②若年層へのリーチしやエンゲージメントを獲得するためにInstagram 、TikTok、YouTube対応を強化
30歳以下の若年層によりニュースを届け、エンゲージメントを獲得するために、従来のフェイスブックやツイッターへの注力を減らし、若年層がより好むビジュアルなソーシャルメディアプラットフォームへのコンテンツ配信を強化する意向であることが鮮明に示されてます。
②読者とのエンゲージメントを深める手段として突出しているポッドキャスストとニュースレター戦略
イノベーションについて考える際、今後1年間に注力すべき分野として最も多くの回答を得ている(80%)のがポッドキャストで、その次に位置するのがニュースレター(70%)となってます。そもそもの設問項目がこの他にデジタルビデオ、オーディオ・アプリ、メタバースとなっていて、限られた設問かもしれませんが、国内のメディア業界と比較するとやや想像しにくいかもしれません。
ただ、欧米においてはオーディオコンテンツはエンゲージメント獲得と収益向上においてテキストやビデオよりもよい機会を提供することは明らかであると指摘されていて、ニューヨーク・タイムズはポッドキャスト広告で既に2020年において3,600万ドル(約41億5千万円)の収益を上げるまでに成長しています。

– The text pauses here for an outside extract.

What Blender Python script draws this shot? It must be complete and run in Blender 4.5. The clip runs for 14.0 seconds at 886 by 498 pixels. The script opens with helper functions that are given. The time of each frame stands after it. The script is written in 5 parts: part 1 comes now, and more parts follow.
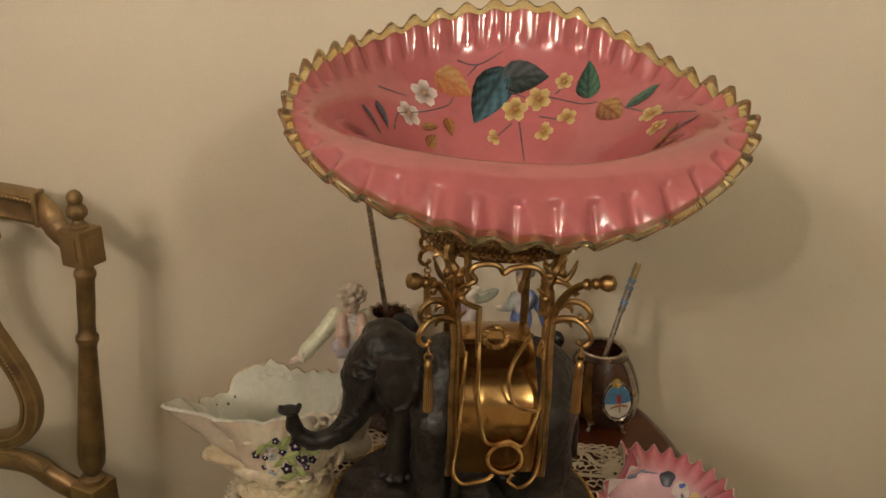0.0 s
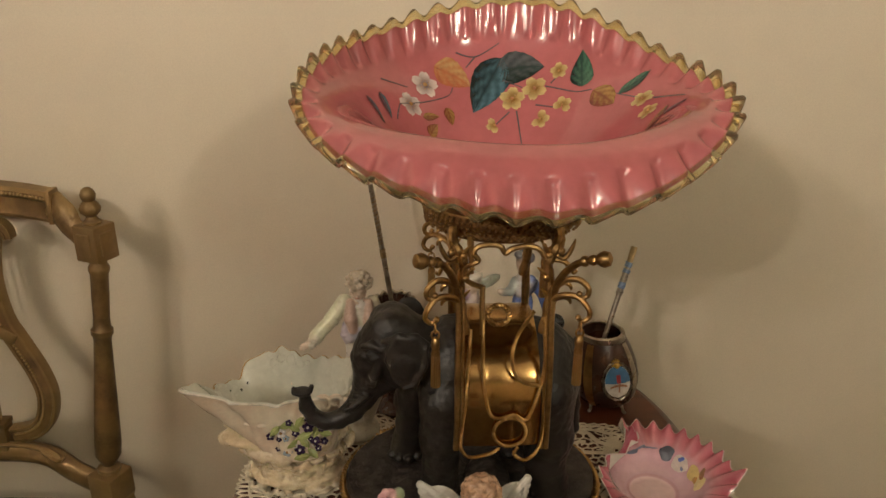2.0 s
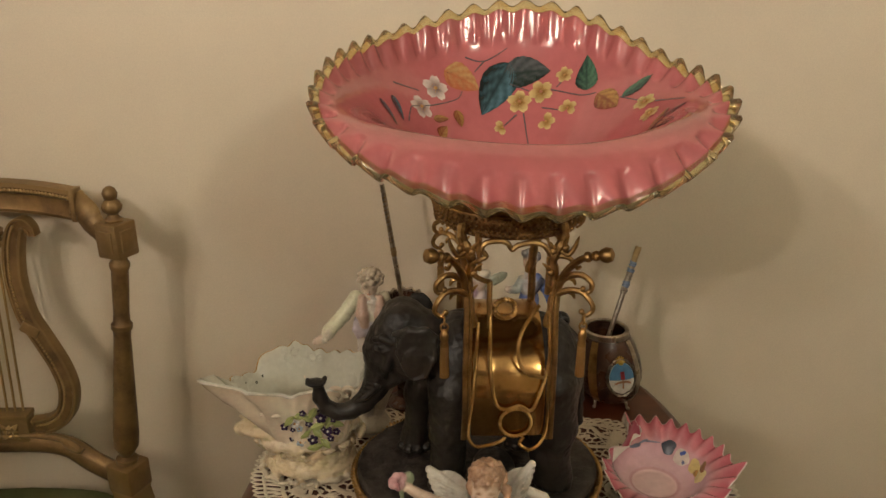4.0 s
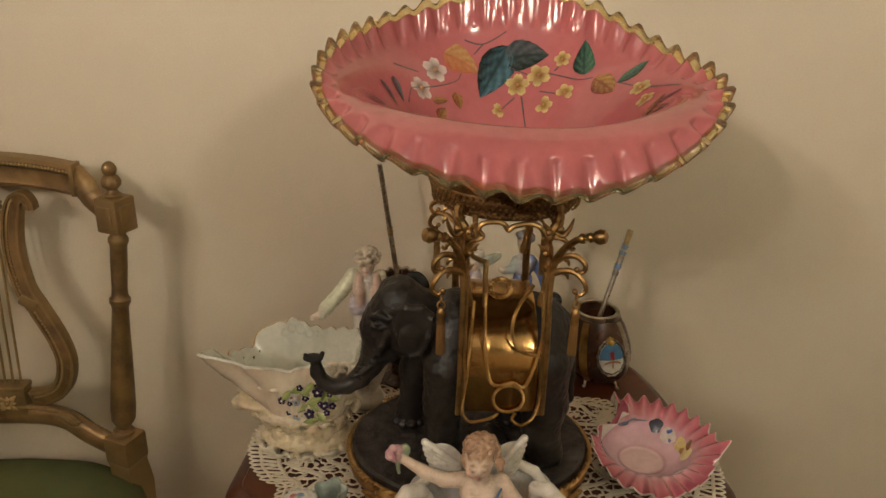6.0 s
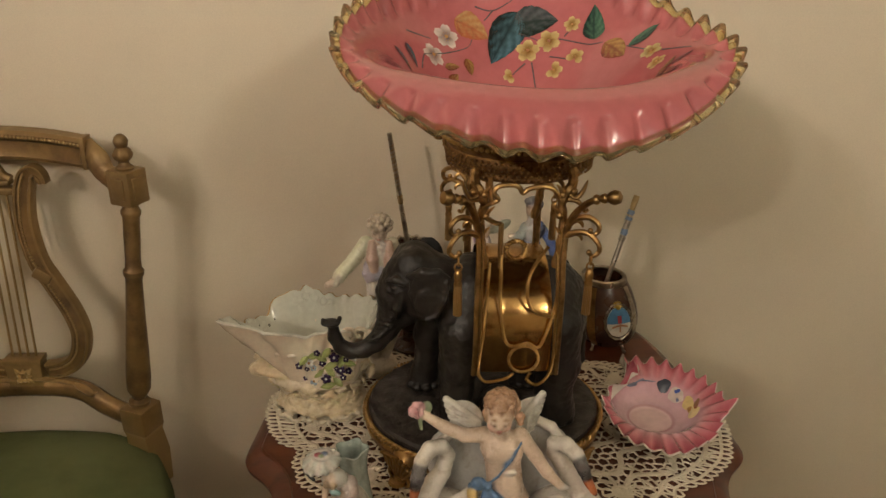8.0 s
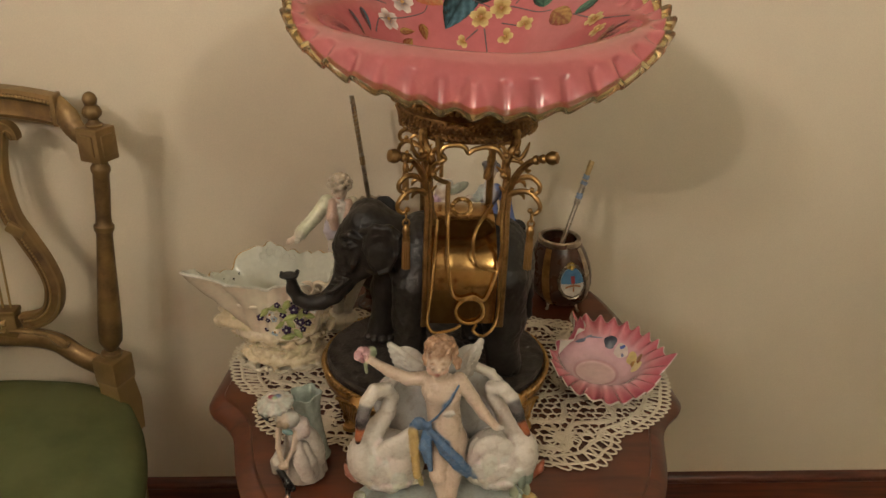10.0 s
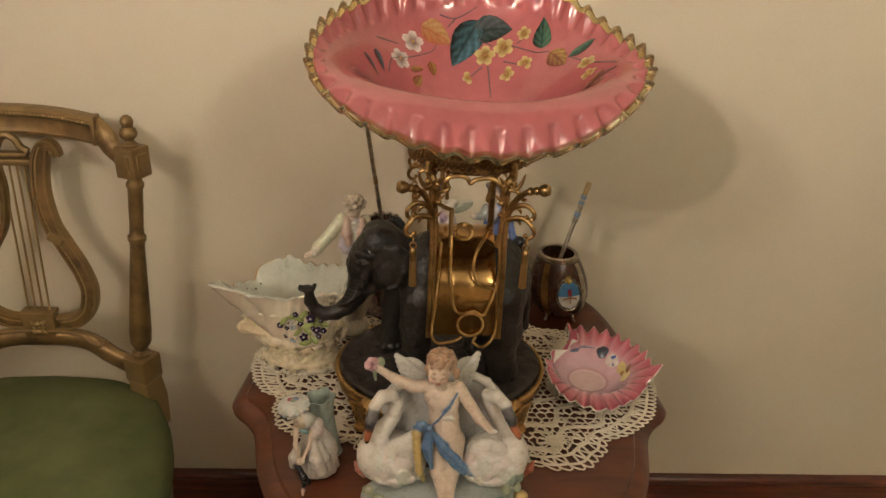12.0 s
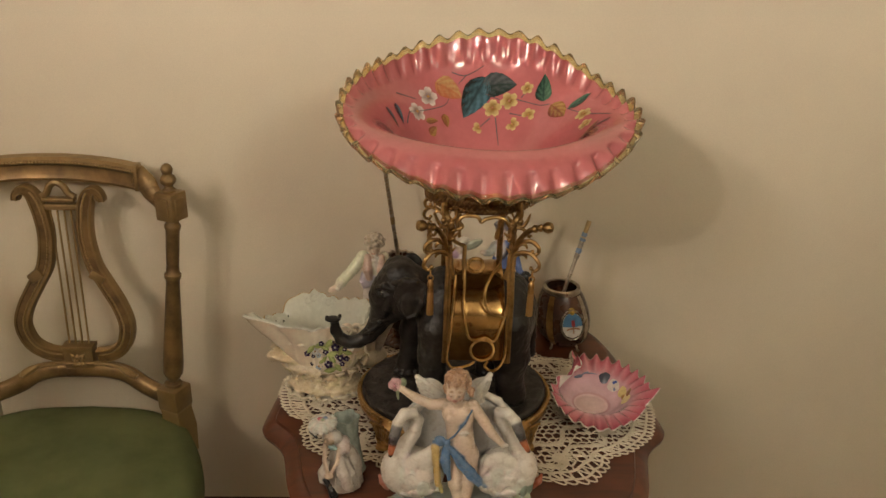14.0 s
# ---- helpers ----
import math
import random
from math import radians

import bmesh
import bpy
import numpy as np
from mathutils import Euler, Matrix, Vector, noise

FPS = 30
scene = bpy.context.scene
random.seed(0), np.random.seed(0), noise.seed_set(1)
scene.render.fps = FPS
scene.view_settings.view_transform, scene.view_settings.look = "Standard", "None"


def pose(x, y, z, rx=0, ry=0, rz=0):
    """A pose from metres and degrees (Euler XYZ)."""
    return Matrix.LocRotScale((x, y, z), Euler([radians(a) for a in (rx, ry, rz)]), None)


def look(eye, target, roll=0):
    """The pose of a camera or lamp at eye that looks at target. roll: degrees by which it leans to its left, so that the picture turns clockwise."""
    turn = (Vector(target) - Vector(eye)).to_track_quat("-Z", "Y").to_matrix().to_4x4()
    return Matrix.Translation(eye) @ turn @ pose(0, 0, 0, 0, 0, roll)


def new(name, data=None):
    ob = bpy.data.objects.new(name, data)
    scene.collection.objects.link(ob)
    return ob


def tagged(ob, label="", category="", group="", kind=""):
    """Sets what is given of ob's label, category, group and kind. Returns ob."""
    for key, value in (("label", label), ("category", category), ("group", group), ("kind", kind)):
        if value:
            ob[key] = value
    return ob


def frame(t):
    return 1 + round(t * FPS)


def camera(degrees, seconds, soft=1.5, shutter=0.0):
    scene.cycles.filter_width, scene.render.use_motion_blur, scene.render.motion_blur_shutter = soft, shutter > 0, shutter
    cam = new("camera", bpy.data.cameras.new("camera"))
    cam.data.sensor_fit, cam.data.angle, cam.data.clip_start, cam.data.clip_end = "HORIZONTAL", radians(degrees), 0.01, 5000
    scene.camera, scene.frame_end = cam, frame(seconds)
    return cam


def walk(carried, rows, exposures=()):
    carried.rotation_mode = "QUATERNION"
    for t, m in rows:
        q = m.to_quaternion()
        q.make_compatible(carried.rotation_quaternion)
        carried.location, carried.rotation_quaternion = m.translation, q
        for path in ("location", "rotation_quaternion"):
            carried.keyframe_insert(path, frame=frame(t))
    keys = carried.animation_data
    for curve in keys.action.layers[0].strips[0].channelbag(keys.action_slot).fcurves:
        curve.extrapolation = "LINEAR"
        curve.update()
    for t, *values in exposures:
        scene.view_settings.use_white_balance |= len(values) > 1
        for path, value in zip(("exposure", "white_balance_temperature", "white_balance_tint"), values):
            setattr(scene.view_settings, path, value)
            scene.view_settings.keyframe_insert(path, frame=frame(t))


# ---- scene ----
cam = camera(62.4, 14.0)
PATH = [
    (0, (0.011, 0.096, 1.348), (0.07, 1.965, 0.638), 1.3),
    (0.5, (0.0, 0.084, 1.34), (0.087, 1.942, 0.604), 1.1),
    (1, (0.001, 0.08, 1.343), (0.102, 1.936, 0.603), 0.8),
    (1.5, (0.004, 0.071, 1.343), (0.093, 1.932, 0.616), 0.4),
    (2, (0.004, 0.055, 1.343), (0.067, 1.924, 0.634), 0.1),
    (2.5, (0.001, 0.043, 1.343), (0.05, 1.919, 0.652), -0.1),
    (3, (-0.003, 0.032, 1.346), (0.044, 1.914, 0.671), -0.1),
    (5.3, (0.01, 0.003, 1.347), (0.043, 1.862, 0.611), 0.4),
    (5.5, (-0.004, 0.0, 1.349), (0.055, 1.858, 0.612), 1.0),
    (6, (-0.006, 0.002, 1.351), (0.059, 1.857, 0.606), 1.3),
    (6.5, (-0.007, 0.002, 1.35), (0.06, 1.856, 0.602), 1.4),
    (7, (-0.009, -0.005, 1.348), (0.061, 1.845, 0.591), 1.6),
    (7.5, (-0.014, -0.011, 1.343), (0.055, 1.831, 0.568), 1.6),
    (8, (-0.033, -0.019, 1.341), (0.049, 1.812, 0.541), 0.7),
    (8.5, (-0.042, -0.038, 1.34), (0.106, 1.778, 0.515), 0.9),
    (9, (-0.041, -0.048, 1.344), (0.179, 1.748, 0.491), 1.6),
    (9.2, (-0.028, -0.05, 1.343), (0.171, 1.744, 0.481), 1.8),
    (11.3, (0.028, -0.124, 1.387), (0.086, 1.669, 0.503), 1.6),
    (11.5, (0.026, -0.129, 1.399), (0.092, 1.659, 0.506), 2.1),
    (12, (0.023, -0.148, 1.42), (0.098, 1.644, 0.536), 2.3),
    (12.5, (0.015, -0.174, 1.434), (0.092, 1.629, 0.572), 2.7),
    (13, (0.013, -0.204, 1.445), (0.093, 1.601, 0.589), 2.7),
    (13.5, (0.009, -0.23, 1.453), (0.083, 1.58, 0.605), 2.7),
    (14, (0.005, -0.257, 1.457), (0.064, 1.583, 0.676), 1.6),
]
walk(cam, [(t, look(eye, target, roll)) for t, eye, target, roll in PATH], exposures=[(0.0, 0.0), (9.0, 0.0), (11.5, 0.16), (13.0, 0.16), (14.0, 0.08)])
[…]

有名な番組「The Daily」は毎月のアクティブな利用者が2,000万人以上に達してます。
ニューヨーク・タイムズはまた、今年中にオーディオ専門のアプリをリリースするとされていて、ますますオーディオコンテンツの成熟が予想されます。
④気候変動についての報道についての不十分な現実とその難しさ
気候変動の取り扱いについて、アンケート回答者自らが運営しているニュースルームに対しては65%が「よい」と評価しているにも関わらず、業界全体でみた時には「よい」と評価したのは34%に留まっています。
「人類が直面している最大の危機」というような表現で最近では報道される機会は増えているものの、不十分であることが示されてます。十分に報道がされるに至ってない障壁として以下の6点が理由として挙げられています。
気候変動の進展はゆるやかなため、テンポの速いニュースサイクルとは相性が悪い。
読者はディストピア的な暗い見通しに気後れし、無力感に苛まれる。
科学的な説明ができる専門のジャーナリストを雇うための資金が不足している。
オリジナルの取材は、遠方への出張が多いため費用がかかる。
非常に複雑で(CO2排出量、生物多様性など)、簡単な解決策がない。
オーナーや広告主からの圧力が強く、要求される変化に対応できない。
解決策のアイディアとして、共同のイニシアティブを展開しオリジナルコンテンツの共有やコラボレーションを推進するなどの例が紹介されてます。
・オックスフォード・クライメット・ジャーナリズム・ネットワーク(OCJN)
・レインフォレスト・インベスティゲーション・ネットワーク
2022年を通じて今後もメディア企業の買収、設立などが相次ぐと思われます。レポートの中でも触れられているメタバース、NFT、Web3などのトレンドが大きく飛躍するかもしれません。一方で、昨年初旬にあれほど話題になったクラブハウスは最近では耳にする機会も減っています。1年間の見通しを立て、実行に移していくのは本当に予測困難で難しい点も多いと思われます。そんな中、個人的には上記の④、気候変動とメディアの視点について、注目のトレンドを深堀りしていきたいと思っています。今年もどうぞよろしくお願いいたします。